東から上りゆく朝日は、さらに輝きを増している。史上8頭目の無敗2冠制覇を狙うソールオリエンスが文句なしの動きを披露。2週連続で追い切りにまたがった横山武騎手は、晴れやかな表情で上昇ムードを口にした。
「ちょっと思ったより(早く前に)出すぎたのですが、すごくいい動きでした。先週はちょっとハミを取りすぎたのかなと思いましたが、(今週は)すごくリラックスして走っていました。具合は1段階上がったなという印象です」
前日の冷たい雨から一転した初夏のまぶしい日差しの下、皐月賞馬は元気良く美浦Wコースに飛び出していった。僚馬の後ろで折り合いをつけて向いた最後の直線。ベストフィーリング(3勝)を馬なりのまま残り1ハロン手前でかわすと、スピード感満点の走りでゴールまで駆け抜けた。6ハロン84秒3―11秒3の好タイムで1馬身先着。1週前(同80秒8―11秒1)に一杯に追ってしっかりと負荷をかけ、当該週に馬なりで余力を残すのは前走時と同じ理想的な調整過程。調教評価は最上級の『S』だ。
戦後最少のキャリア2戦で制した皐月賞は衝撃的な圧勝だった。4コーナーで外に膨れてほぼ最後方で直線を向きながら、次位を0秒9上回る上がり3ハロン35秒5の爆発的な末脚でライバルたちをまとめて差し切った。「道悪や多頭数の内枠で半信半疑のところがあったが、全てクリアしてくれた。展開もはまったけど、強いと思いました」と手塚調教師も脱帽の走りだった。
舞台はトリッキーな中山から広々とした東京へ。「中山は早めに(アクセルを)踏んでいかないといけないし、そうなると遠心力に耐え切れなくなってしまう。東京は直線が長いし、コーナーでゆったりと運べるのが合うと思います。(2400メートルの)距離は何も不安はないです」とジョッキーはコース替わりを歓迎する。
鞍上にとって、競馬の祭典は生涯忘れ得ぬ悔しい思いをした舞台だ。一昨年に同じく無敗の皐月賞馬エフフォーリアで臨み、勝利を目前にしながらゴール寸前で差されてハナ差2着に泣いた。

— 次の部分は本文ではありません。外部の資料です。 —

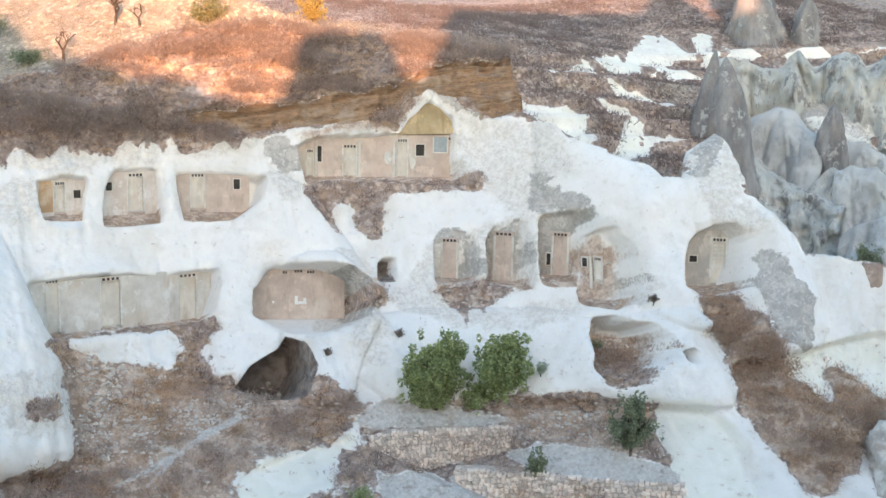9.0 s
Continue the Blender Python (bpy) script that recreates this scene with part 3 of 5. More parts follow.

「2年前と同じで、勝ちたい一心です。ソールオリエンスは本当に素晴らしい馬。声援に応えられるように頑張りたいと思います」
過去は変えられない。しかし、未来は自らの手でつかみ取ることができる。誰よりも強い思いを胸に4度目のダービーに挑む若武者とソールオリエンスが、世代の頂点を極める。(漆山貴禎)
★手塚調教師TALK
――中間の調整過程は
「考えていたよりもダメージがなかったので、山元トレセンに2週間ほど放牧に出しました。そこで息抜きをさせてもらって、とても良い状態で帰ってきました。今までより強い調教をするというより、今の体調をいかに維持するかに重きを置いた方がいいかと思って調整しています」
--最終追い切りは1馬身先着
「併入のイメージだったのですが、最後は少し出ましたね。こちらが考えている通りの時計でしたし、動きも息も良かったです」
――速いタイムでの決着は経験がない
「やってみないと分かりませんが、この子の理想は速い時計の良馬場だと思っています。今週は天気が良さそうですし、不安というよりは良馬場でやれてうれしいです」
――勝てば自身はクラシック完全制覇
「言われるまで分からなかったんですけどね(笑)。私が過去に預かった馬の中でも最高に注目を集めると思います。この先こういうチャンスがそう巡ってくるとも思えないので、何とか…とは思います」
★キャリア3戦でⅤだ
皐月賞を戦後最少のキャリア2戦で制したソールオリエンス。キャリア3戦で日本ダービー制覇を果たせば、2021年シャフリヤールと並び2番目に少ない記録となる(2歳戦が実施されるようになった1946年以降)。最少キャリアVは96年フサイチコンコルドで、新馬戦、すみれSの2戦2勝でダービーに駒を進め、7番人気ながら1番人気ダンスインザダークを破って優勝した。